Come on, if that late-30s, no-girlfriend, no-kids, living-with-parents, no-decent-job “loser” is truly a loser, what are you?

I have seen lots of people like you who think themselves deserve better. They don’t. If you fail, you fail, and you failed a whooping 7 times. That is pretty much like a permanent stain in your life.

I really didn’t want to say anything before I saw your post describing that “losesr”. I was actually thinking how to encourage you.

Then I was like: yeah, whatever, an asshole deserved it.

btw, you could probably figured out I am not a native English speaker either. And I don’t want to be cocky by telling you how I did. So move on and get some life.

Sorry to hear you failed. But guess you expected it. What will you do next?

Sure, at this moment your friend doesn’t have the job that he wants. But all he needs is to have someone hire him. And maybe in two or three years people are going to forget about his employment gap and they’ll see his new work experience together with three completed levels of CFA. I know another guy who was also unemployed for over a year after getting his MBA. He used that time to take CFA I and II. He’s now working as a portfolio manager. Nobody cares about that 18 month unemployment period anymore. There was a recession after all.

There’s no rule that says you have to get the CFA while working full time, or that it only counts if you are working full time. Unemployment disappears, the CFA credentials do not.

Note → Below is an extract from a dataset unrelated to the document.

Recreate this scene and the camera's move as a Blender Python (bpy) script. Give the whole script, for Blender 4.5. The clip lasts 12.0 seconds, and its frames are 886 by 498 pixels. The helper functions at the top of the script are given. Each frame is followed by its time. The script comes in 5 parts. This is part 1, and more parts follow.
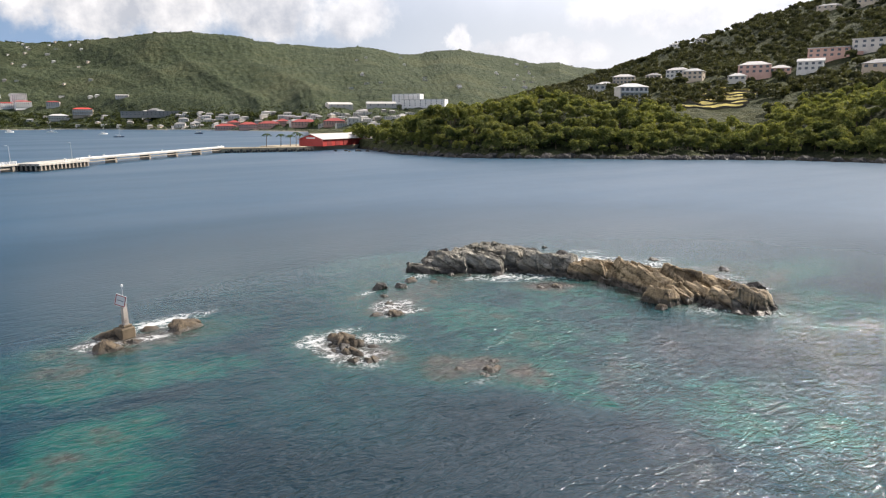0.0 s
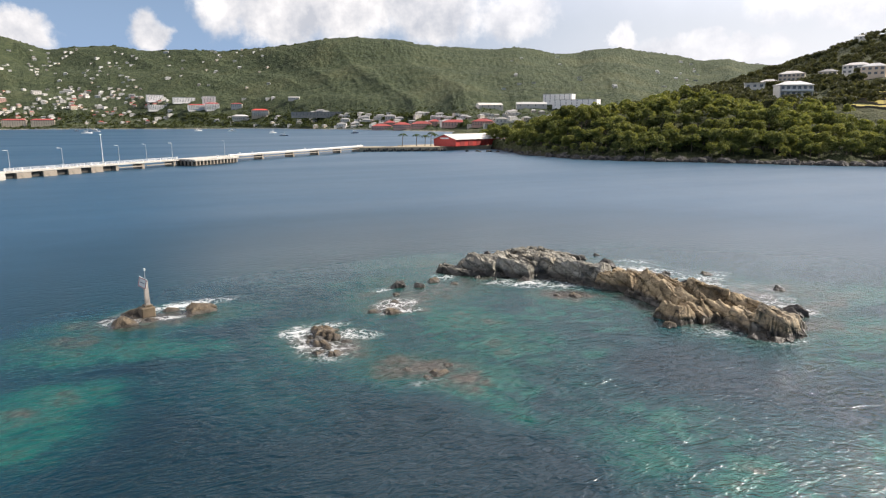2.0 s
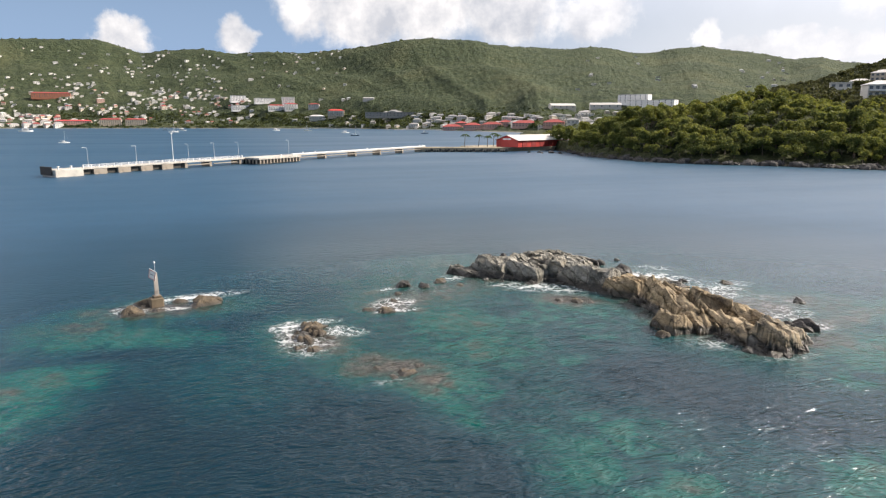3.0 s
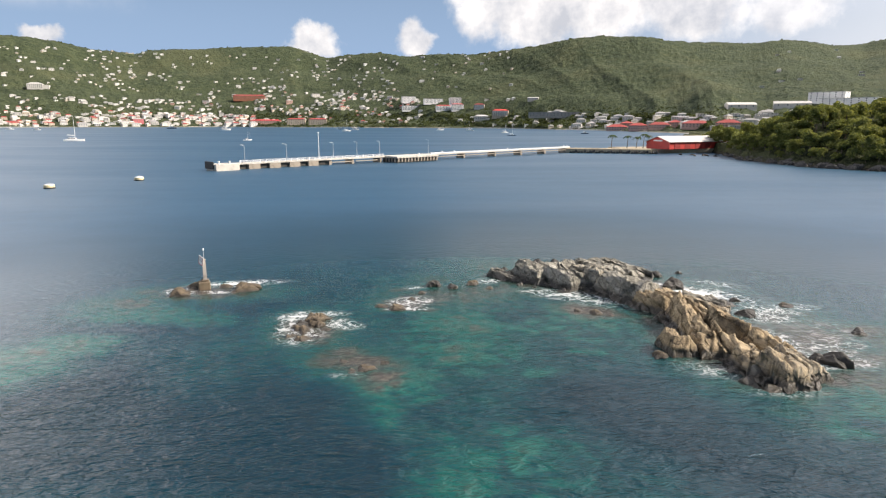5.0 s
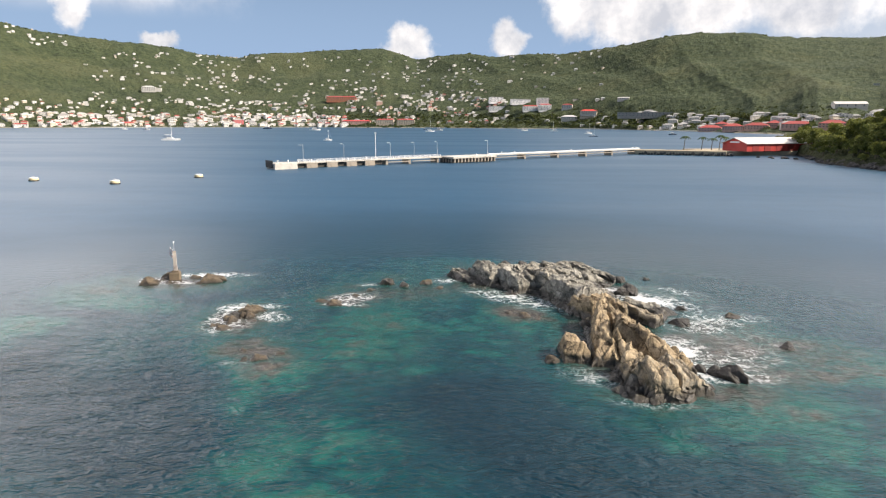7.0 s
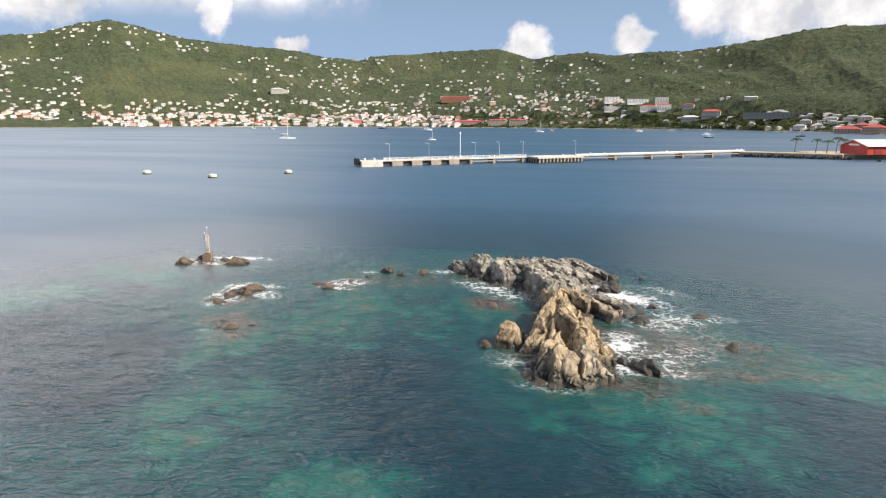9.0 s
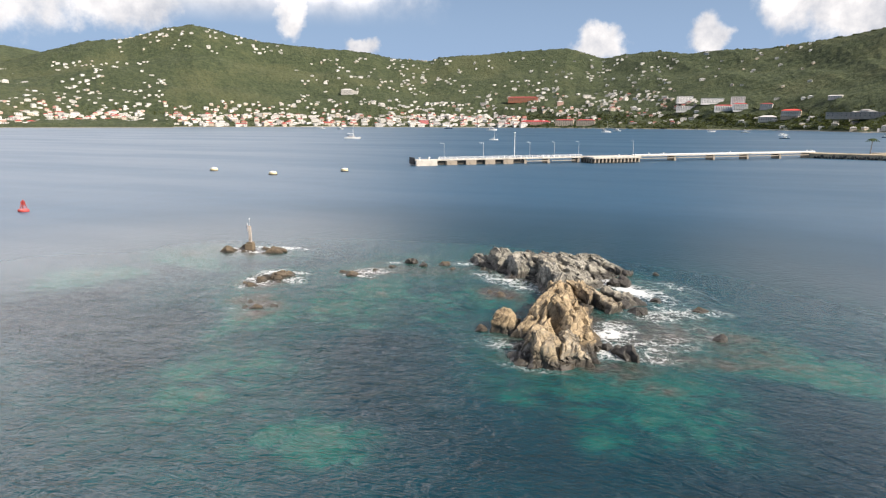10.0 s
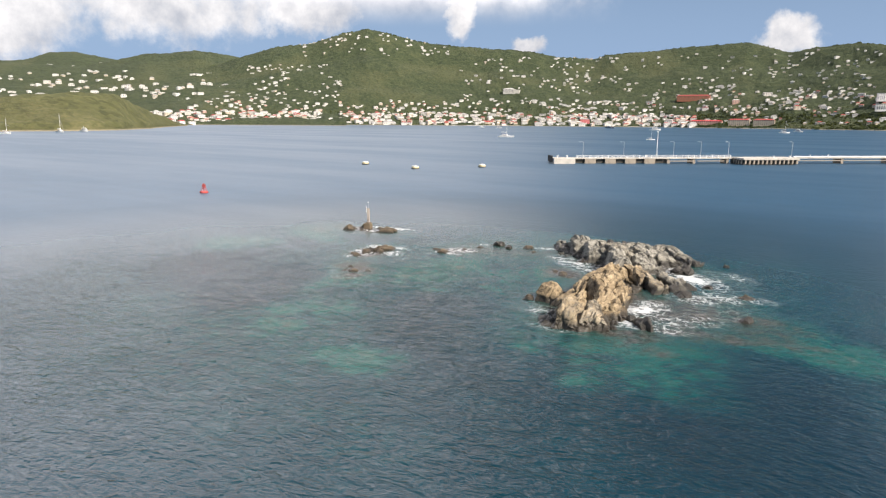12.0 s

Think of it this way: he took 18-24 months of his time, lived on the cheap, focused hard, and got through the three exams. He’s missing 18-24 (minus six) months of salary, but he got the credentials and he got more use of his free time. Poor you worked for seven years and gave your free time to the exam (300 hrs X 7 if we include your efforts for level 1). You made more money during that timeframe but you also lost 2100 hours of time (that’s 262 8 hr working days, more than a year) and can only say you passed level 1. Was your friend foolish?

Everyone makes their choices in life. If you want a family, you have to work to support it, but you also get the blessings of having a family.